MODERN is proud to help guide hairdressers in their very first photoshoot, teaching them the tricks and tips to getting the best results. It is always exciting for our “A” Team (Photographer Roberto Ligresti, Makeup artist David Maderich, Fashion Stylist Rod Novoa and Beauty and Fashion Director/Art Director Maggie Mulhern) to work with talented hairdressers that have never had the opportunity to capture their finishes in a professional setting. It is always interesting to see the photoshoot through the eyes of artists who are newcomers to the session world.
There were many lessons learned at our recent session with Malibu C Pro Educator Georgia Reed and Ambassador Amanda Harsche. The artists started off doing everything right by sending in a detailed mood board, giving specific model requests and then arriving early for the day. We checked in with them afterward to find out what each would do differently (or the same) at their next shoot. Here they share their top seven observations:
- TEAM WORK: “Everything has to flow together,” say Reed. “Hair, makeup, wardrobe, and photographer. Working as a team is vital. Being vocal to help everyone create a cohesive look is important. A photo shoot is a collaboration and taking constructive criticism is necessary.” Adds Harsche, ”You all have the same goal, and listening to everyone’s ideas and appreciating input will help bring it all together.”

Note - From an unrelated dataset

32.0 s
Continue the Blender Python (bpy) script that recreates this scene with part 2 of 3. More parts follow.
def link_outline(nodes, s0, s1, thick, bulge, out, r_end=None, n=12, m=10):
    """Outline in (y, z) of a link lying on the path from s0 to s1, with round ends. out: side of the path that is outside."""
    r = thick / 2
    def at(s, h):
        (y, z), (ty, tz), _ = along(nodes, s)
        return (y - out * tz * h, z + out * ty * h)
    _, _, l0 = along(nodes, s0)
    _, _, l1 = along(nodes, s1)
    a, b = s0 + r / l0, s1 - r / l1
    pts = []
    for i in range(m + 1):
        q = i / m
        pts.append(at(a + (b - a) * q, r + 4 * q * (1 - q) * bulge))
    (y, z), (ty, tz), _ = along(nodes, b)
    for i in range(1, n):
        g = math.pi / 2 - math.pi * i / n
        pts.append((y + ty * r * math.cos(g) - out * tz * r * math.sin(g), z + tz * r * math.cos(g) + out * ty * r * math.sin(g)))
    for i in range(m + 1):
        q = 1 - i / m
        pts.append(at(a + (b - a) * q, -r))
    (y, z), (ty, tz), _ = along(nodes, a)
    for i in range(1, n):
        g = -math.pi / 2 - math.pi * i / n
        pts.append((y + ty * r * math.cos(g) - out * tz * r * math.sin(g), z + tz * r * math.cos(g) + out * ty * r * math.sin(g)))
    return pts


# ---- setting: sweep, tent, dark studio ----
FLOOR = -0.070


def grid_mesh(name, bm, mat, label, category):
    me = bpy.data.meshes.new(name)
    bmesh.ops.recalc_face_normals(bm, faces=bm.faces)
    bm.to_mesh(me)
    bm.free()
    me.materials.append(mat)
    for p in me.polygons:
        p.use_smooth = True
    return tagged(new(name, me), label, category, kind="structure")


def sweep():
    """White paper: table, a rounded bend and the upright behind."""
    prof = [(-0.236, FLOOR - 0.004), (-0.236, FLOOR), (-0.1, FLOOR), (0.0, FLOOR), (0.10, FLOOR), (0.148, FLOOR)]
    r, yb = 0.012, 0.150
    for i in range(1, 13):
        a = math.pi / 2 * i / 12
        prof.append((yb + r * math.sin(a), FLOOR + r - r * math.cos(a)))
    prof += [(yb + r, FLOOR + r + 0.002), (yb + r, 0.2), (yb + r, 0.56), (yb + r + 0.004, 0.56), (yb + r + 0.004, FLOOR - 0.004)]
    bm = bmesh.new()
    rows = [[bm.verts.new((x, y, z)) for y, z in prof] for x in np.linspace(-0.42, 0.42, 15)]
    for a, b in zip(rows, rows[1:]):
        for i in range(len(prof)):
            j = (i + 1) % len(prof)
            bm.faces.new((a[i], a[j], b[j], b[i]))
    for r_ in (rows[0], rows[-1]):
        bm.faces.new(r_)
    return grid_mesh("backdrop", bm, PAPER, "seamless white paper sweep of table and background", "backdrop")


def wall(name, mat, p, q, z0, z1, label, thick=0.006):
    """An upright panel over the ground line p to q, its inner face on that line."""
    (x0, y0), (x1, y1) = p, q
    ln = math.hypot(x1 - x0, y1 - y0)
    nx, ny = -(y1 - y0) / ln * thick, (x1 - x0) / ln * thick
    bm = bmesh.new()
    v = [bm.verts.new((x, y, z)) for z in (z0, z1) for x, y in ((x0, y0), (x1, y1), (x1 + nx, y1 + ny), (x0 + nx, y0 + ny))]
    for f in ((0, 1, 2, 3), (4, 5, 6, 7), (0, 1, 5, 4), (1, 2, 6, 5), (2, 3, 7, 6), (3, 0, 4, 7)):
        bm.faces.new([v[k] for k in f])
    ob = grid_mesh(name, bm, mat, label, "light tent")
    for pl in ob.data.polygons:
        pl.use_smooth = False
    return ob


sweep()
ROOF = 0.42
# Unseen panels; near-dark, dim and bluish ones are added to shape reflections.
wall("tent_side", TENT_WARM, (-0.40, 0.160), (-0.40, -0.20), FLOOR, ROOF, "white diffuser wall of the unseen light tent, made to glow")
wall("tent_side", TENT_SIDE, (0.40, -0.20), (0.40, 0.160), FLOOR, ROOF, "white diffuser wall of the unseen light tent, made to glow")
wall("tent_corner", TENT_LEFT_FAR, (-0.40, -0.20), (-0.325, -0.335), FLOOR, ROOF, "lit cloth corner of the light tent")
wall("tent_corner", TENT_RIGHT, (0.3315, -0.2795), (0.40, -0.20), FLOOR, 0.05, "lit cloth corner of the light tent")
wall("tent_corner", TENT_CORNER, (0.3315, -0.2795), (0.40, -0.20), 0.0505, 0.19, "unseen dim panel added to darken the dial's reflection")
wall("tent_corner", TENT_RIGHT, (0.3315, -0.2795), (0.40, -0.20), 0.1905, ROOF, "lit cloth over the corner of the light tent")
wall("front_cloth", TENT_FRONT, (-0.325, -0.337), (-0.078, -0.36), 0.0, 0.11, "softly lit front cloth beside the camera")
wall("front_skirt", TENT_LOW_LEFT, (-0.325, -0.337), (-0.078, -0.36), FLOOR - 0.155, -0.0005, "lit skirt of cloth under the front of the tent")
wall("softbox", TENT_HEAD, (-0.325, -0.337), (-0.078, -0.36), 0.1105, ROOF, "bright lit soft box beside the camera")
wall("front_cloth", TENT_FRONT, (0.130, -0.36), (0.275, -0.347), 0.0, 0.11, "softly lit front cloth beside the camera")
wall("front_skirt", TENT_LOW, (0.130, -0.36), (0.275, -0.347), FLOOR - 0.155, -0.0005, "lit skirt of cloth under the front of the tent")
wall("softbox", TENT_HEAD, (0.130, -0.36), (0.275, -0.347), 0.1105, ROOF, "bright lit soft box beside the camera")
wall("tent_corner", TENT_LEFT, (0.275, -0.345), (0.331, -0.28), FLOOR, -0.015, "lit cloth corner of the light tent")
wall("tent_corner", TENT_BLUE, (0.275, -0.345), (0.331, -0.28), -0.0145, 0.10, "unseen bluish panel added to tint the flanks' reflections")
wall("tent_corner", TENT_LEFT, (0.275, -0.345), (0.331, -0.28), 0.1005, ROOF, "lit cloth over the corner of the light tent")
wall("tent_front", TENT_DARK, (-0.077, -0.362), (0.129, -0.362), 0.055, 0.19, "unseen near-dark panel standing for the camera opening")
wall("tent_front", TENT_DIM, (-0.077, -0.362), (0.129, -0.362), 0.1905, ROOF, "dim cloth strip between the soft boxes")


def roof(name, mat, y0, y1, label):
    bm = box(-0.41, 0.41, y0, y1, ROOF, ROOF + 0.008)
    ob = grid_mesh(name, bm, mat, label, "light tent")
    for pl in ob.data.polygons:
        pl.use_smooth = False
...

- MOOD BOARD: Making a mood board for all aspects of the shoot helps immensely and helps with the flow. “Use the mood board throughout the day for guidance, but not as a blueprint,” says Harsche. “Be flexible throughout the shoot, knowing the mood board presents the first thought or ideal result.”
- PLANNING MULTIPLE LOOKS: “Having multiple looks planned out is VERY helpful,” says Reed. “You never know when something is going to change, and you need multiple looks to help get that ‘money shot.’” Harsche points out that “You should start with the simple look and build upon that. It just makes it easier.”
- PACK PACK PACK: “Overpack!” both Reed and Harsche say. Bring everything you may need to do hair, and then pack some more. Being over-prepared is essential. “Make sure you have tools for every situation,” Reed advises. “Having hair pieces and extensions is also vital,” adds Harsche. “Packing mannequin heads and even things to stuff in the hair to make it bigger is a great idea too.”
- THINK OUTSIDE THE BOX: Using unusual objects or tools to help in your style may be necessary. “Don’t be afraid to think outside the box! And yes, that includes balls of foil,” says Reed. “Plan to improvise!”
- WATCH MONITOR: Learn how the photographer plans to shoot the model. If the whole shoot is going to be from the front, don’t waste time finishing the back. “You can also take advantage of that angle by clipping the hair forward to make it look bigger,” Reed says.
- GO BIG: It turns out big hair is never TOO big. “If you think it’s big enough, make it bigger,” Reed says. “I learned that sometimes what looks good to the naked eye, doesn’t translate that way on camera. Watch the photos taken, and be prepared to adjust quickly.”